## Start
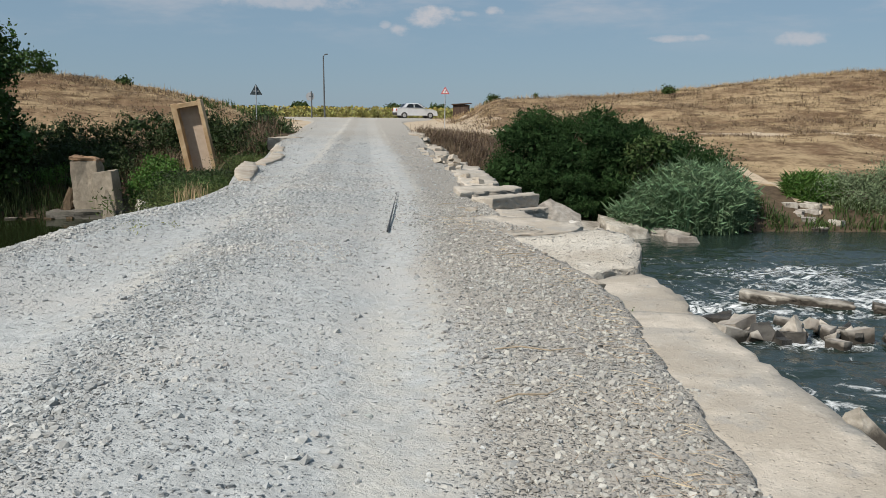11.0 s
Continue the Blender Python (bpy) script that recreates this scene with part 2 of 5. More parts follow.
M_old = material("stained_old_concrete", (0.22, 0.185, 0.138), (0.37, 0.32, 0.25), scale=3.0, rough=0.92, bump=0.7, bump_scale=14.0, c3=(0.14, 0.11, 0.08), scale3=0.8, bump_dist=0.04)
grit_on(M_pitted, ((18.0, 0.3), (40.0, 0.4)), 0.35, False)
patches_on(M_concrete, (0.37, 0.325, 0.265), 1.3, 0.50, 0.60, most=0.75)
patches_on(M_concrete, (0.33, 0.315, 0.285), 3.1, 0.56, 0.64, most=0.7, detail=9.0)
patches_on(M_pale, (0.30, 0.28, 0.24), 2.3, 0.54, 0.61, most=0.8, detail=9.0)
patches_on(M_dusty, (0.44, 0.415, 0.365), 1.7, 0.52, 0.62, most=0.7)
grit_on(M_concrete, ((40.0, 0.12), (90.0, 0.2)), 0.25, False)
grit_on(M_pale, ((45.0, 0.2), (110.0, 0.3)), 0.25, False)
M_rusty_concrete = material("ochre_stained_concrete", (0.42, 0.29, 0.16), (0.54, 0.40, 0.25), scale=3.0, rough=0.9, bump=0.4, bump_scale=20.0, c3=(0.28, 0.17, 0.08), scale3=0.9)
M_panel = material("grey_brown_panel", (0.42, 0.33, 0.25), (0.50, 0.40, 0.31), scale=4.0, rough=0.9, bump=0.3, bump_scale=20.0)
M_rock = material("river_rock", (0.36, 0.325, 0.275), (0.58, 0.54, 0.475), scale=4.0, rough=0.85, bump=0.9, bump_scale=12.0, c3=(0.2, 0.175, 0.145), scale3=1.2, bump_dist=0.05, per_object=0.2)


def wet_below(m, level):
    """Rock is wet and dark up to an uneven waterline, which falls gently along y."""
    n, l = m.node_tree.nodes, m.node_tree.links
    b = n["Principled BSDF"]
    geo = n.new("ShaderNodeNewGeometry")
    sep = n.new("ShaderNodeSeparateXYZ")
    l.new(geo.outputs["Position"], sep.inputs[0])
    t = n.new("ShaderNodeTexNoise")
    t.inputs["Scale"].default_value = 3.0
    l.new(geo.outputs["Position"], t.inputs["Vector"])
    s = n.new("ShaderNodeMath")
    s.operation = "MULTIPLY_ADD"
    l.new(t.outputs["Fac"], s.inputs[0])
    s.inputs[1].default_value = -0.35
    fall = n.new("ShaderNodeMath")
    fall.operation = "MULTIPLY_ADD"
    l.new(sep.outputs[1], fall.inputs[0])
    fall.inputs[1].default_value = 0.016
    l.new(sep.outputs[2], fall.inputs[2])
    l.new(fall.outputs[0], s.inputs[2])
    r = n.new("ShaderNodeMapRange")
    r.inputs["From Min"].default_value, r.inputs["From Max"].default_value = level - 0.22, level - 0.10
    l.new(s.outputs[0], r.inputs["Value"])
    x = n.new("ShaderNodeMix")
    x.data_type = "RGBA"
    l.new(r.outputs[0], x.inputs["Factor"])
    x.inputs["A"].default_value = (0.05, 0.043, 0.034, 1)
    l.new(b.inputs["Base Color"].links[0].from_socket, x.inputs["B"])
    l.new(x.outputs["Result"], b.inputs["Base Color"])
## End
What to work on
Transcribe word for word the lines from the one holding "Continue the Blender" through the one holding "scale3=1.2, bump_dist=0.05, per_object=0.2)". Include both, and add nothing.

Full solution
Continue the Blender Python (bpy) script that recreates this scene with part 2 of 5. More parts follow.
M_old = material("stained_old_concrete", (0.22, 0.185, 0.138), (0.37, 0.32, 0.25), scale=3.0, rough=0.92, bump=0.7, bump_scale=14.0, c3=(0.14, 0.11, 0.08), scale3=0.8, bump_dist=0.04)
grit_on(M_pitted, ((18.0, 0.3), (40.0, 0.4)), 0.35, False)
patches_on(M_concrete, (0.37, 0.325, 0.265), 1.3, 0.50, 0.60, most=0.75)
patches_on(M_concrete, (0.33, 0.315, 0.285), 3.1, 0.56, 0.64, most=0.7, detail=9.0)
patches_on(M_pale, (0.30, 0.28, 0.24), 2.3, 0.54, 0.61, most=0.8, detail=9.0)
patches_on(M_dusty, (0.44, 0.415, 0.365), 1.7, 0.52, 0.62, most=0.7)
grit_on(M_concrete, ((40.0, 0.12), (90.0, 0.2)), 0.25, False)
grit_on(M_pale, ((45.0, 0.2), (110.0, 0.3)), 0.25, False)
M_rusty_concrete = material("ochre_stained_concrete", (0.42, 0.29, 0.16), (0.54, 0.40, 0.25), scale=3.0, rough=0.9, bump=0.4, bump_scale=20.0, c3=(0.28, 0.17, 0.08), scale3=0.9)
M_panel = material("grey_brown_panel", (0.42, 0.33, 0.25), (0.50, 0.40, 0.31), scale=4.0, rough=0.9, bump=0.3, bump_scale=20.0)
M_rock = material("river_rock", (0.36, 0.325, 0.275), (0.58, 0.54, 0.475), scale=4.0, rough=0.85, bump=0.9, bump_scale=12.0, c3=(0.2, 0.175, 0.145), scale3=1.2, bump_dist=0.05, per_object=0.2)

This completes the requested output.